Puis, la société NPF a signé un contrat de licence exclusive avec la société Panini le 21 mars 2016, lui octroyant l’exploitation de l’image des joueurs sous diverses formes (stickers, cartes à jouer, produits numériques, etc.), en échange du paiement de redevances.

Une partie de ces redevances était ensuite redistribuée de manière égalitaire aux joueurs adhérents de l’UNFP afin de rétribuer la représentation de leur image dans les albums Panini.

Naissance du litige Panini

Toutefois, des joueurs professionnels reprochaient aux sociétés Panini France et Nouvelle Promo-Foot d’avoir utilisé leur image dans les albums Panini des saisons 2019 à 2021 sans autorisation préalable. Se fondant sur l’article 9 du Code civil ainsi que sur les articles 8 et 10 de la Convention de sauvegarde des droits de l’Homme, ils revendiquaient leur droit exclusif à l’exploitation de leur image.

Les requérants soutenaient que la Charte du football professionnel ne pouvait pas imposer une cession automatique du droit à l’image au profit de l’UNFP sans accord individuel.

Ils avançaient que la société Nouvelle Promo-Foot ne rapportait pas la preuve de l’existence de la convention conclue le 16 mars 1996 avec l’UNFP, lui cédant le monopole de l’exploitation des droits visés à l’article 280 d) de la Charte.

En outre, ils estimaient qu’aucune contrepartie financière individualisée ne leur avait été attribuée en échange de cette utilisation commerciale.

Enfin, ils contestaient l’argument des défenderesses selon lequel le consentement donné par les joueurs pour l’exploitation de leur image ne nécessiterait pas une autorisation spécifique mais résulterait de la seule signature de leur contrat de travail.

Avant d’entrer dans le détail de la solution retenue par le juge, il convient d’examiner la notion de droit à l’image et, plus particulièrement, celle des droits à l’image des joueurs de football professionnels en France.

Focus sur les droits à l’image des joueurs de football professionnels

Comme tout citoyen, un joueur de football dispose d’un droit exclusif sur son image et son utilisation, sur le fondement de l’article 9 du Code civil, relatif au « droit au respect de sa vie privée ». Il peut ainsi s’opposer à la fixation et à la diffusion de son image.

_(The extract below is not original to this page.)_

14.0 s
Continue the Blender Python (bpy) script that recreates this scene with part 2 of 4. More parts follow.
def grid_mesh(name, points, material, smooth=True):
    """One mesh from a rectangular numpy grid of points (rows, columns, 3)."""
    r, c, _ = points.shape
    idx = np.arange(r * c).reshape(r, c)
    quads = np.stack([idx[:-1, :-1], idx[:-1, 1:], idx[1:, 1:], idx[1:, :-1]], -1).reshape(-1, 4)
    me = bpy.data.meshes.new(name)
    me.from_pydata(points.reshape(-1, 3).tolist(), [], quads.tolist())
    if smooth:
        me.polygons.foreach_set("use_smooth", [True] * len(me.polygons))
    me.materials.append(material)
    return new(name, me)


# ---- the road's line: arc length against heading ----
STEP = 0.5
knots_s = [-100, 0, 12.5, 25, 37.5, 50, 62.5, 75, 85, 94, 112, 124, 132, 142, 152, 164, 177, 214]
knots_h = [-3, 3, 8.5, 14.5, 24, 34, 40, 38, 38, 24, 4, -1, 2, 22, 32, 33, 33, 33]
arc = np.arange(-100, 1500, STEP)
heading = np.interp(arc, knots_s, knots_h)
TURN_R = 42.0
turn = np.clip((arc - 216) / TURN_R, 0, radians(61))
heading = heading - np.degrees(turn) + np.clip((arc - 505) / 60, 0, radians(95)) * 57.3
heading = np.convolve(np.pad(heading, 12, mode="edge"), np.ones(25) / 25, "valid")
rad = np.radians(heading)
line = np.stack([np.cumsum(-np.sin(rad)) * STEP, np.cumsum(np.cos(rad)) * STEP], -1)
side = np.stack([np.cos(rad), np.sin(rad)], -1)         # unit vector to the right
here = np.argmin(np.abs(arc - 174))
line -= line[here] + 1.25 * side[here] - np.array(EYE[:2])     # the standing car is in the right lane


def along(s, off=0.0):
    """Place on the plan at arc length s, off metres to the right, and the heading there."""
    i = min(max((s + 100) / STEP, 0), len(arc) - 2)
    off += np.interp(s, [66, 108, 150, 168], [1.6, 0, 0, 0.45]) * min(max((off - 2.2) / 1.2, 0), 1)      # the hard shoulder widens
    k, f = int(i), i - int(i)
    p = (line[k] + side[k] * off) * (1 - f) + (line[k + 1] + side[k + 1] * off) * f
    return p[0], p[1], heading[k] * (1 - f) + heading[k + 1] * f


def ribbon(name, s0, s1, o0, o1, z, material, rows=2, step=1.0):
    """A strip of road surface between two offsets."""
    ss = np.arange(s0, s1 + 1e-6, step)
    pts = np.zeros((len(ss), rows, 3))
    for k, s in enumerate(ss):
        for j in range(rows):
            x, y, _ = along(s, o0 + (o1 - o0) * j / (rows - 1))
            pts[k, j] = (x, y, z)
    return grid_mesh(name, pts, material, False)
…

Le droit à l’image inclut non seulement la représentation physique du joueur, mais aussi ses attributs personnels : nom, voix, silhouette, etc., dès lors que ces éléments permettent de l’identifier.

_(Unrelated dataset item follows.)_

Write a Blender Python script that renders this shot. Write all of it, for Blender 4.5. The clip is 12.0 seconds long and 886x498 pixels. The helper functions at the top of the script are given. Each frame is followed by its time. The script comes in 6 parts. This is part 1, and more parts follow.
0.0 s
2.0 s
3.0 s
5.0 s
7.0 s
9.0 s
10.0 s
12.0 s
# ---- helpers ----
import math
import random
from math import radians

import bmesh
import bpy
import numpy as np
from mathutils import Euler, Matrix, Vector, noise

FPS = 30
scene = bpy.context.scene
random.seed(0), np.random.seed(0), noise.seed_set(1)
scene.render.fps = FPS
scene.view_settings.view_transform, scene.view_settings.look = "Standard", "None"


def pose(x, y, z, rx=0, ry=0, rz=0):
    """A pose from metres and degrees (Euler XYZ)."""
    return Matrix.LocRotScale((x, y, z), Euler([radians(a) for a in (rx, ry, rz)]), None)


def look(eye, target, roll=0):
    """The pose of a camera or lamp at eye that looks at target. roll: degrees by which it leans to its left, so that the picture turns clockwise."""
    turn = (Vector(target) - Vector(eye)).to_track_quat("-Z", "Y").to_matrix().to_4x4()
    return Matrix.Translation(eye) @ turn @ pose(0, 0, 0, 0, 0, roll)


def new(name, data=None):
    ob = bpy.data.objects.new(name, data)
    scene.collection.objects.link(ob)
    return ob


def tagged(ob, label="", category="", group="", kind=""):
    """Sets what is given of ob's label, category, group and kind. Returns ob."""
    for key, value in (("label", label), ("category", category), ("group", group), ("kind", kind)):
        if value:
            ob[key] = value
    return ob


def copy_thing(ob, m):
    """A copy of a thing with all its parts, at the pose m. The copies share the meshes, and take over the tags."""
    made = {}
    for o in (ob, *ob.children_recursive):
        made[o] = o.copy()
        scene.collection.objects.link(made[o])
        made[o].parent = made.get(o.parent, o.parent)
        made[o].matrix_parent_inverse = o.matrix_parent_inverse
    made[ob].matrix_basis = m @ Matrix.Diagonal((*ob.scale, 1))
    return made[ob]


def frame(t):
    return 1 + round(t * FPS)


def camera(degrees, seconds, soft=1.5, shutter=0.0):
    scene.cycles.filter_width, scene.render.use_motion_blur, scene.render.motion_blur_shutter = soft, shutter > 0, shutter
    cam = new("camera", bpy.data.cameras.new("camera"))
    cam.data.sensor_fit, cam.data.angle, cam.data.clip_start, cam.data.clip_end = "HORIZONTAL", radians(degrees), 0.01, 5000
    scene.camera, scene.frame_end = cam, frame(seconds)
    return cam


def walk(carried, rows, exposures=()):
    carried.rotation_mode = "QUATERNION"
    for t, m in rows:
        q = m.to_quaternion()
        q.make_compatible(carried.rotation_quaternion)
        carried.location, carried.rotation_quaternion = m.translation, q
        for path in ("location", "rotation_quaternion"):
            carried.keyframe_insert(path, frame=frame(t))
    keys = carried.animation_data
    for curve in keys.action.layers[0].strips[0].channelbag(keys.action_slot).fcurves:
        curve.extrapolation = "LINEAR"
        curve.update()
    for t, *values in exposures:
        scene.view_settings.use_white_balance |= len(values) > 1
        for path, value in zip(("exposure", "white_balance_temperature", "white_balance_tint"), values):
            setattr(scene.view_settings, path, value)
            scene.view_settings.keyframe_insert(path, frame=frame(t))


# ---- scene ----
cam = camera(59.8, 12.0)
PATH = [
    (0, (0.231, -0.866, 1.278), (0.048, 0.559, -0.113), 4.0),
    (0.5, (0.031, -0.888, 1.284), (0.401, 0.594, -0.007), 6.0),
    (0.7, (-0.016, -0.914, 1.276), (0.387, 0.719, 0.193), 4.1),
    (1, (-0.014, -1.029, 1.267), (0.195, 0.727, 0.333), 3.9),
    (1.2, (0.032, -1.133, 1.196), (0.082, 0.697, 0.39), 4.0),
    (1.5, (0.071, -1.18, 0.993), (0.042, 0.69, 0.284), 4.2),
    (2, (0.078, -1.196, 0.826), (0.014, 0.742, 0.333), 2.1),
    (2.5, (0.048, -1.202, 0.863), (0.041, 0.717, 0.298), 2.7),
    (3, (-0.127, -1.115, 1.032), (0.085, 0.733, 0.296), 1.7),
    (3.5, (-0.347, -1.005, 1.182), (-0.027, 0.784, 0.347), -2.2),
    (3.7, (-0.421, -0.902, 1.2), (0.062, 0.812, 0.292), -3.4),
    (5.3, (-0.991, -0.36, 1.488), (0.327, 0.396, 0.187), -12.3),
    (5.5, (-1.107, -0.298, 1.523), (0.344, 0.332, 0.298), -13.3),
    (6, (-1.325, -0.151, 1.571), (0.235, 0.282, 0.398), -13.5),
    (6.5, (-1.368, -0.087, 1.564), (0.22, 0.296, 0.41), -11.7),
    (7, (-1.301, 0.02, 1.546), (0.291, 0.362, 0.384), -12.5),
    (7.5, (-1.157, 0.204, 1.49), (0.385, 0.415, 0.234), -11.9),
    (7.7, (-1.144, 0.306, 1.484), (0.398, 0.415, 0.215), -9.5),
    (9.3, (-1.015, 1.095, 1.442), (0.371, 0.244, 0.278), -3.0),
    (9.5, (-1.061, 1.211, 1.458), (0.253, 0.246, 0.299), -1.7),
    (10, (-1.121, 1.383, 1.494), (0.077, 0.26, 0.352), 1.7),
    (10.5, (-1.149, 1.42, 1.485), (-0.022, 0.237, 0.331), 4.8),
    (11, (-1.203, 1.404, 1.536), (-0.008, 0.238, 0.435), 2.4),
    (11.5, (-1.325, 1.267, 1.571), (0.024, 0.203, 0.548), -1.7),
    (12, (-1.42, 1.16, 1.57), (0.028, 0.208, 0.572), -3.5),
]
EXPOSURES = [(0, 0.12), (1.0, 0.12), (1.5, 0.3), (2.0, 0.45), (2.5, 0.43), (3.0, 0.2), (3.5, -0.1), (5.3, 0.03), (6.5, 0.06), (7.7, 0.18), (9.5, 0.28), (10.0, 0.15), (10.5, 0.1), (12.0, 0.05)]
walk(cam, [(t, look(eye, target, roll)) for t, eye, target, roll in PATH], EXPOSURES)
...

Dans le football, au-delà de ce droit individuel, un joueur peut également concéder à son club employeur le droit d’utiliser son image, en vertu des stipulations de son contrat de travail et des mesures prévues par la Charte du football professionnel.

L’image associée du joueur, c’est-à-dire son image liée à celle de son club, est régie par l’article 280 b) de la Charte.

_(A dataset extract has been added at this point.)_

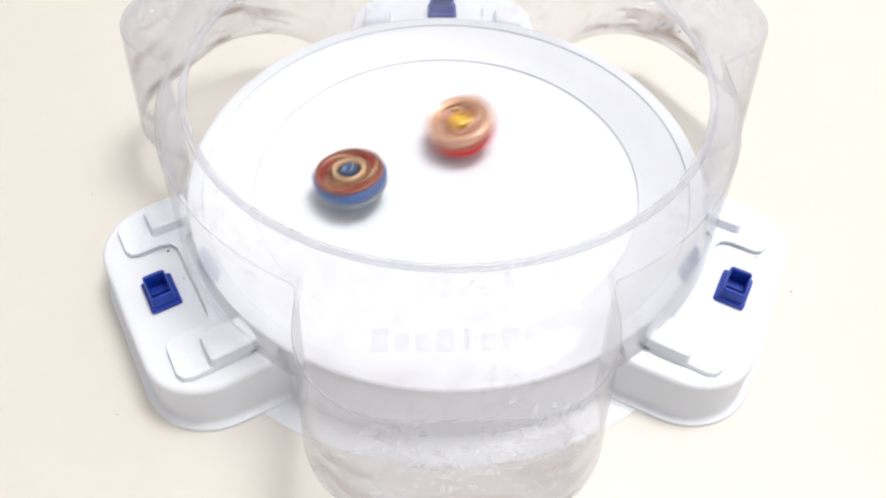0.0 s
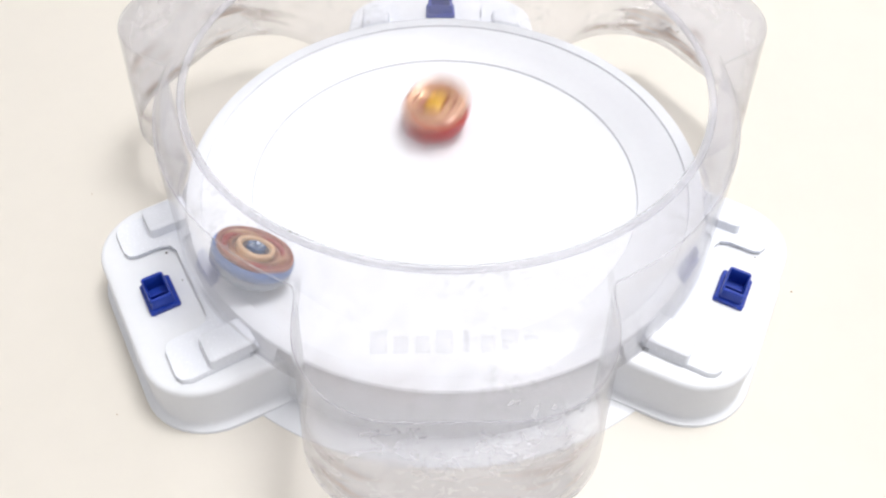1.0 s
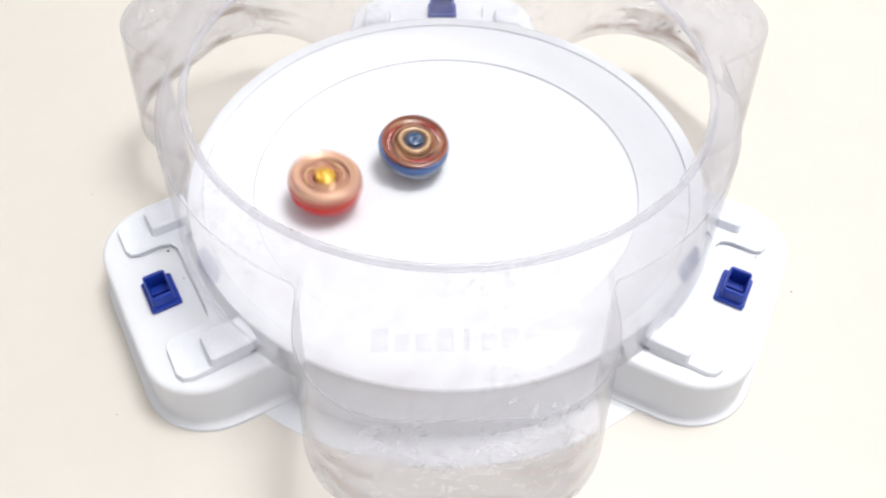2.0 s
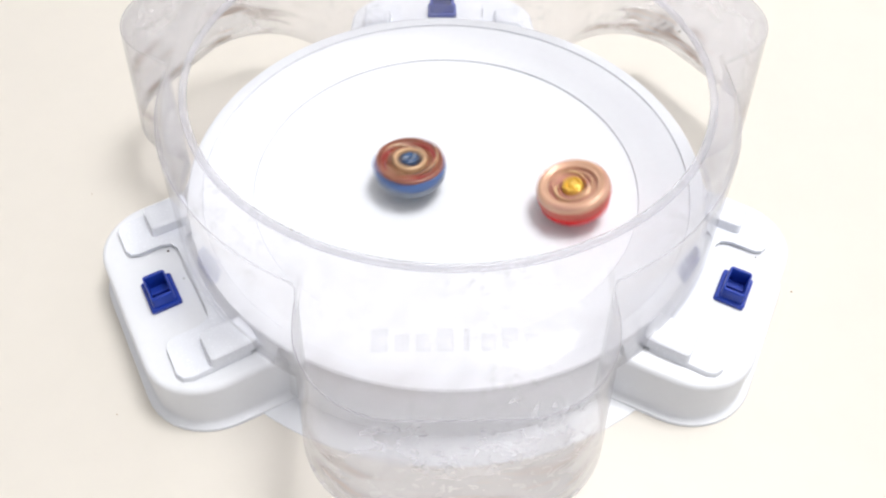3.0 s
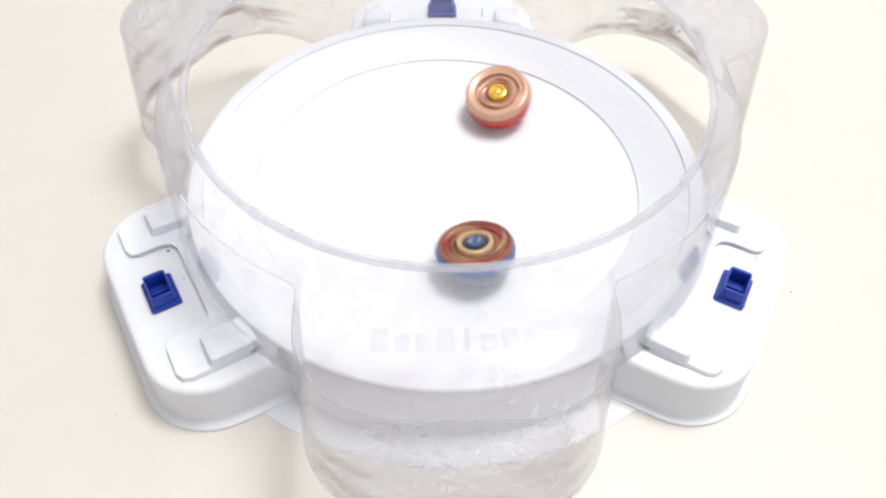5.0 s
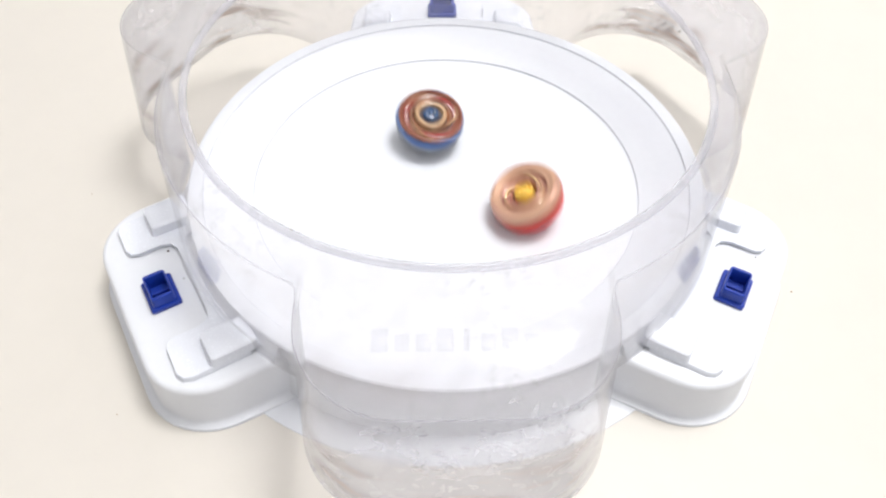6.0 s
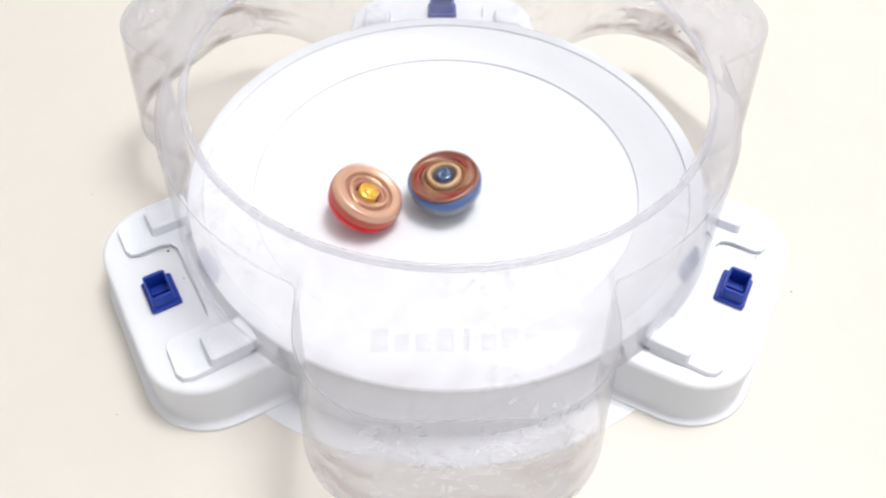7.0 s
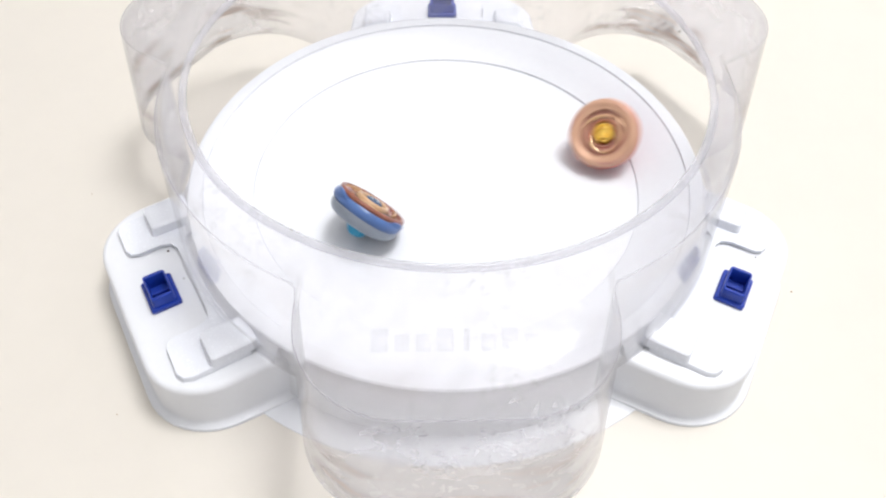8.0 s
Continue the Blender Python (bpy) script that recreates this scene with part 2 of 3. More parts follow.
EDGE = 0.0026
DISH = 4.5  # the cover is nearly flat on top and bends down towards its edge


def build_cover(stadium):
    n = 720
    loops = []
    table = []

    def softened(*shape):
        """The outline with its inner corners eased by a running mean."""
        raw = [outline_radius(360 * i / n, *shape) for i in range(n)]
        return [sum(raw[(i + k) % n] for k in range(-2, 3)) / 5 for i in range(n)]

    tops, lows = softened(0.1637, 0.2130, 0.0708, 0.048), softened(0.1700, 0.2240, 0.0755, 0.050)
    for i in range(n):
        phi = 360 * i / n
        top, low = tops[i], lows[i]
        z_low = LUG_TOP + 0.0008
        zt = 0.0800
        table.append((phi, top, low, z_low, zt))
    spec = []
    for phi, top, low, z_low, zt in table:
        inner = 0.1436
        col = [(inner + 0.0012, 0.0890), (inner + 0.0036, 0.0896)]
        col += [(inner + 0.0036 + (top - EDGE - inner - 0.0036) * k, 0.0896 + (zt - 0.0896) * k ** DISH) for k in (0.2, 0.4, 0.55, 0.68, 0.78, 0.86, 0.93, 1.0)]
        col += [(top - EDGE + EDGE * math.sin(radians(b)), zt - EDGE + EDGE * math.cos(radians(b))) for b in (30, 60, 90)]
        col += [(top + (low - top) * k, zt - EDGE + (z_low - zt + EDGE) * k) for k in (0.2, 0.4, 0.6, 0.8, 1.0)]
        spec.append((radians(phi), col))
    bm = bmesh.new()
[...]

L’exploitation de cette image par les clubs se fait principalement dans le cadre des promotions commerciales avec les sponsors et pour des produits dérivés, notamment les maillots.

L’image associée est considérée comme collective lorsqu’au moins cinq joueurs du même club figurent sur un support commun. Dans ce cas, le consentement est donné via la signature du contrat de travail et d’un avenant spécifique.

En revanche, si moins de cinq joueurs du même club apparaissent sur un support, l’image est considérée comme individuelle et nécessite une autorisation spécifique de chaque joueur.

Enfin, l’article 280 d) de la Charte prévoit une troisième catégorie de droits : l’image associée individuelle et collective de joueurs issus de différents clubs du championnat français. C’est sur ce fondement que l’UNFP commercialise les images des joueurs à Panini.

Or, en l’espèce, les joueurs estimaient que leur image, figurant seule sur une vignette, relevait plutôt de l’image individuelle, nécessitant une autorisation spécifique.

La solution retenue par le Tribunal dans l’affaire Panini

Le juge a adopté une approche différente, considérant que l’article 280 d) de la Charte ne visait pas les vignettes individuelles prises isolément, mais bien l’album dans son ensemble, qui regroupe les images de nombreux joueurs de plusieurs clubs.

De plus, Panini ne vendant pas les vignettes à l’unité, mais sous forme de pochettes contenant plusieurs joueurs issus de clubs différents, le juge a estimé que l’exploitation de ces images relevait bien du champ d’application de l’article 280 d).

Ainsi, il a conclu que la seule signature du contrat de travail des joueurs valait consentement à l’exploitation de leur image par l’UNFP.

Cependant, la société Panini a été condamnée à indemniser les demandeurs, non en raison d’une atteinte au droit à l’image, mais parce que la société Nouvelle Promo-Foot n’a pas pu prouver l’existence de la convention de 1996 lui octroyant le monopole d’exploitation des droits.

Conclusion et perspectives

Les demandeurs ont interjeté appel de la décision.

À moins que la Cour d’appel ne remette en cause l’analyse du Tribunal sur la question probatoire de l’existence de la convention de 1996 entre l’UNFP et la société NPF, les albums Panini, qui fêtent leur 50e anniversaire, semblent avoir encore de beaux jours devant eux.